● Source material

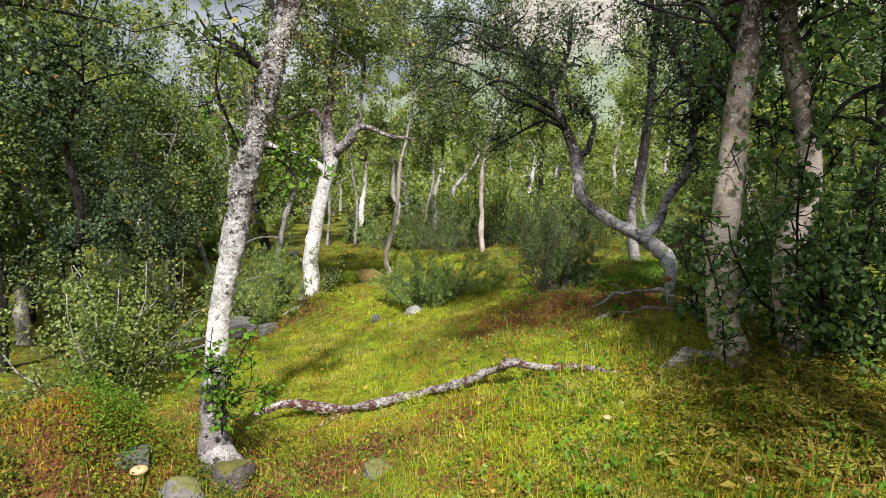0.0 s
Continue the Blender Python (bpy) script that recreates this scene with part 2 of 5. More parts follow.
LEAF_FRESH = leaf("birch_leaf_fresh", [(0.0, (0.072, 0.162, 0.015)), (0.6, (0.111, 0.221, 0.024)), (1.0, (0.162, 0.272, 0.034))], 0.30)
NEEDLE = leaf("juniper_needles", [(0.0, (0.040, 0.078, 0.028)), (0.6, (0.105, 0.165, 0.055)), (1.0, (0.22, 0.29, 0.10))], 0.18, 0.6, [(6.0, 0.48, (0.31, 0.44, 0.11))])
NEEDLE_DARK = leaf("juniper_needles_dark", [(0.0, (0.045, 0.072, 0.034)), (0.6, (0.085, 0.130, 0.055)), (0.90, (0.140, 0.190, 0.080)), (1.0, (0.240, 0.130, 0.060))], 0.15, 0.6, [(9.5, 0.51, (0.20, 0.31, 0.11)), (3.0, 0.60, (0.16, 0.075, 0.04))])
BLADE = leaf("grass_yellow_green", [(0.0, (0.21, 0.285, 0.018)), (0.5, (0.36, 0.44, 0.028)), (0.85, (0.47, 0.52, 0.042)), (1.0, (0.60, 0.53, 0.18))], 0.35, 0.6, [(0.7, 0.53, (0.12, 0.23, 0.024)), (1.5, 0.58, (0.34, 0.21, 0.03)), (1.1, 0.56, (0.52, 0.46, 0.13)), (3.1, 0.60, (0.08, 0.12, 0.02))])
BLADE_GREEN = leaf("grass_green", [(0.0, (0.085, 0.155, 0.014)), (0.6, (0.15, 0.24, 0.020)), (0.88, (0.24, 0.31, 0.032)), (1.0, (0.42, 0.34, 0.11))], 0.34, 0.6, [(1.3, 0.51, (0.30, 0.22, 0.03)), (0.8, 0.54, (0.07, 0.14, 0.016)), (2.1, 0.56, (0.22, 0.11, 0.028))])
MOSS_ORANGE = leaf("orange_moss", [(0.0, (0.26, 0.20, 0.012)), (0.6, (0.42, 0.33, 0.018)), (1.0, (0.40, 0.40, 0.030))], 0.3, 0.7)
STRAW = leaf("dry_straw", [(0.0, (0.26, 0.19, 0.075)), (1.0, (0.46, 0.38, 0.19))], 0.25, 0.6)
HEATH = leaf("heath_brown", [(0.0, (0.156, 0.056, 0.033)), (0.55, (0.286, 0.110, 0.057)), (0.80, (0.377, 0.188, 0.069)), (0.9, (0.169, 0.188, 0.037)), (1.0, (0.260, 0.288, 0.044))], 0.15, 0.8)
RUST = leaf("withered_stalks", [(0.0, (0.20, 0.085, 0.022)), (0.5, (0.30, 0.165, 0.035)), (0.8, (0.25, 0.20, 0.03)), (1.0, (0.36, 0.27, 0.07))], 0.2, 0.75)
BERRY = leaf("bilberry_leaf", [(0.0, (0.050, 0.088, 0.016)), (0.4, (0.105, 0.155, 0.022)), (0.72, (0.200, 0.225, 0.030)), (0.88, (0.320, 0.245, 0.036)), (0.95, (0.200, 0.075, 0.028)), (1.0, (0.085, 0.045, 0.022))], 0.3, 0.55)
# deep leaf green with the shade under the tan birches mixed in
LEAF_SHRUB = leaf("shaded_shrub_leaf", [(0.0, (0.048, 0.098, 0.038)), (0.5, (0.095, 0.170, 0.062)), (0.95, (0.155, 0.245, 0.090)), (1.0, (0.32, 0.28, 0.06))], 0.34, 0.45)
MEADOW = leaf("meadow_leaf", [(0.0, (0.085, 0.17, 0.020)), (0.45, (0.17, 0.28, 0.030)), (0.75, (0.30, 0.36, 0.045)), (0.90, (0.42, 0.36, 0.06)), (1.0, (0.28, 0.09, 0.035))], 0.32, 0.55)
FERN = leaf("fern_turning", [(0.0, (0.110, 0.085, 0.026)), (0.4, (0.230, 0.190, 0.045)), (0.75, (0.290, 0.270, 0.060)), (1.0, (0.200, 0.280, 0.050))], 0.25, 0.65)
LITTER = leaf("fallen_leaf", [(0.0, (0.42, 0.30, 0.05)), (0.5, (0.50, 0.36, 0.14)), (1.0, (0.30, 0.14, 0.06))], 0.15, 0.6)
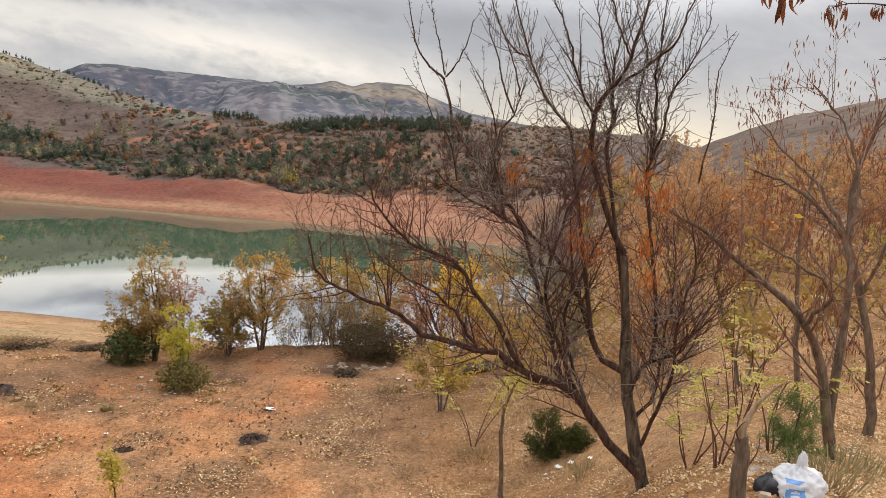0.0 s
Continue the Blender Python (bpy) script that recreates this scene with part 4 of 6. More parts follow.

● What is being asked
Locate the word "this" in the records and collect each line it appears in.

● Complete answer
Continue the Blender Python (bpy) script that recreates this scene with part 2 of 5. More parts follow.
Continue the Blender Python (bpy) script that recreates this scene with part 4 of 6. More parts follow.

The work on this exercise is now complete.